Zorlu ikna sürecinin ardından koleksiyonu İzmit’e getiren Dinibütünoğlu, koleksiyonun ilk sahibinin geçen yıl hayatını kaybettiğini belirterek, “Amca bu koleksiyonu bırakmak istemiyordu, ama yaşının ilerlemesi nedeniyle bize emanet etti. Türkiye’de bu kadar geniş kapsamlı bir koleksiyon yok” dedi.
“Bebekler hep güler oğlum”
Dinibütünoğlu, koleksiyonun eski sahibinin yalnız yaşadığını, bebek kafalarını evinin her köşesine kavanozlarla dizerek adeta kendine bir dünya kurduğunu anlattı. Yaşlı adamın koleksiyonunu bırakmak istememesinin arkasında da bu duygusal bağ olduğunu söyledi.
İkna sürecinde amcanın söylediği bir cümle ise Dinibütünoğlu’nun hafızasına kazınmış:
“Bebekler hep güler oğlum.”
Dinibütünoğlu o anı şöyle aktardı:
“Bir hikayesi var mı diye sordum, ‘Karıştırma orayı’ dedi. Ama gülen yüzlerden çok etkilendiğini söyledi. Bebekler hep güler, hiç çirkin bebek olmaz. O cümle kulağıma küpe oldu.”
Kavanoz Fikri Ev Sahibinin
Başlangıçta bebeklerin hem gövdesini hem kafasını saklayan yaşlı adam, yer sıkıntısı nedeniyle yıllar içinde sadece kafaları biriktirmeye başlamış. Zamanla kavanoz fikrini geliştirmiş ve keser saplarıyla baskı uygulayarak kafaları kavanozlara sığdırmış. Yaşlandığında ise kavanozları taşımakta zorlandığı için büyük akvaryumlara geçiş yapmış.
Tarihi 1940'lardan 2000’lere
Koleksiyonda 1940–1950’lerden günümüze kadar farklı dönemlere ait bebek kafaları bulunuyor.
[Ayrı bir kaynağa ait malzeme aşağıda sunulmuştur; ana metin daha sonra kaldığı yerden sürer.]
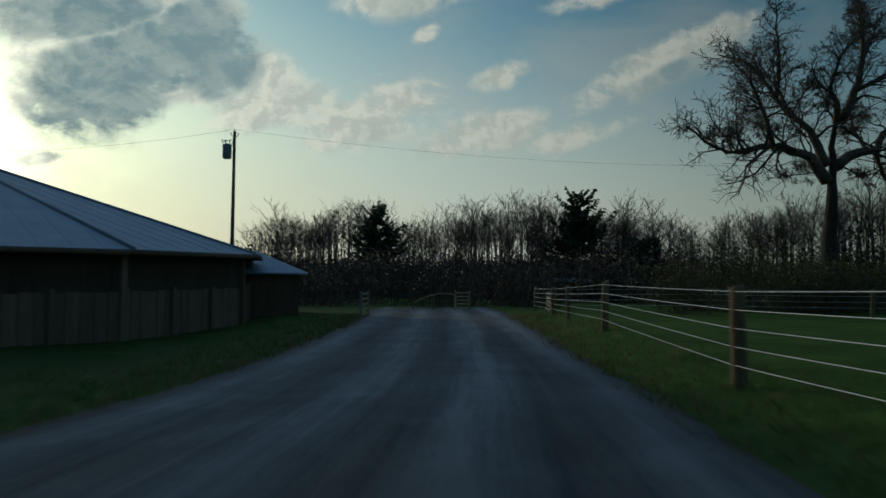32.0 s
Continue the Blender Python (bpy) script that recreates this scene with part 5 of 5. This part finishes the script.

Bir litrelik kavanozlarda en az 50, büyük kavanozlarda ise 100’e kadar kafa yer alıyor. Koleksiyonun bir kısmı hâlâ çuvallar içinde depoda bekliyor.
İlgi ise oldukça çeşitli:
Kimi çok ürkütücü buluyor,
Kimi ‘ne kadar sevimli’ diyor,
Kimi de “Bunlar ne turşusu?” diye espri yapmadan geçemiyor.
Korku evleri ve bazı iç mimarların koleksiyona ilgi gösterdiğini söyleyen Dinibütünoğlu, “Böylesini ilk kez gördüklerini söylüyorlar. Aslında koleksiyonculuğun sınırı olmadığını gösteren bir örnek” dedi.
“Çocuklar hiç korkmuyor, büyükler daha çok ürküyor”
Koleksiyonun en ilginç yanlarından biri de ziyaretçilerin tepkileri… Çocukların renkli bebek kafalarından hiç korkmadığını belirten Dinibütünoğlu, yetişkinlerin ise çoğu zaman ürperdiğini ifade etti:
“Çocuklar masum bakıyor. Büyüklerin kafasında başka düşünceler dönüyor. O yüzden asıl onlar korkuyor.”
Dinibütünoğlu, koleksiyonun hem ilginç hem de duygusal bir yönü olduğunu belirterek, “Bu bebek kafaları bir zamanlar terk edilmiş oyuncaklardı. Yaşlı adam için adeta dost olmuşlardı. Şimdi de bize emanetler” diye konuştu.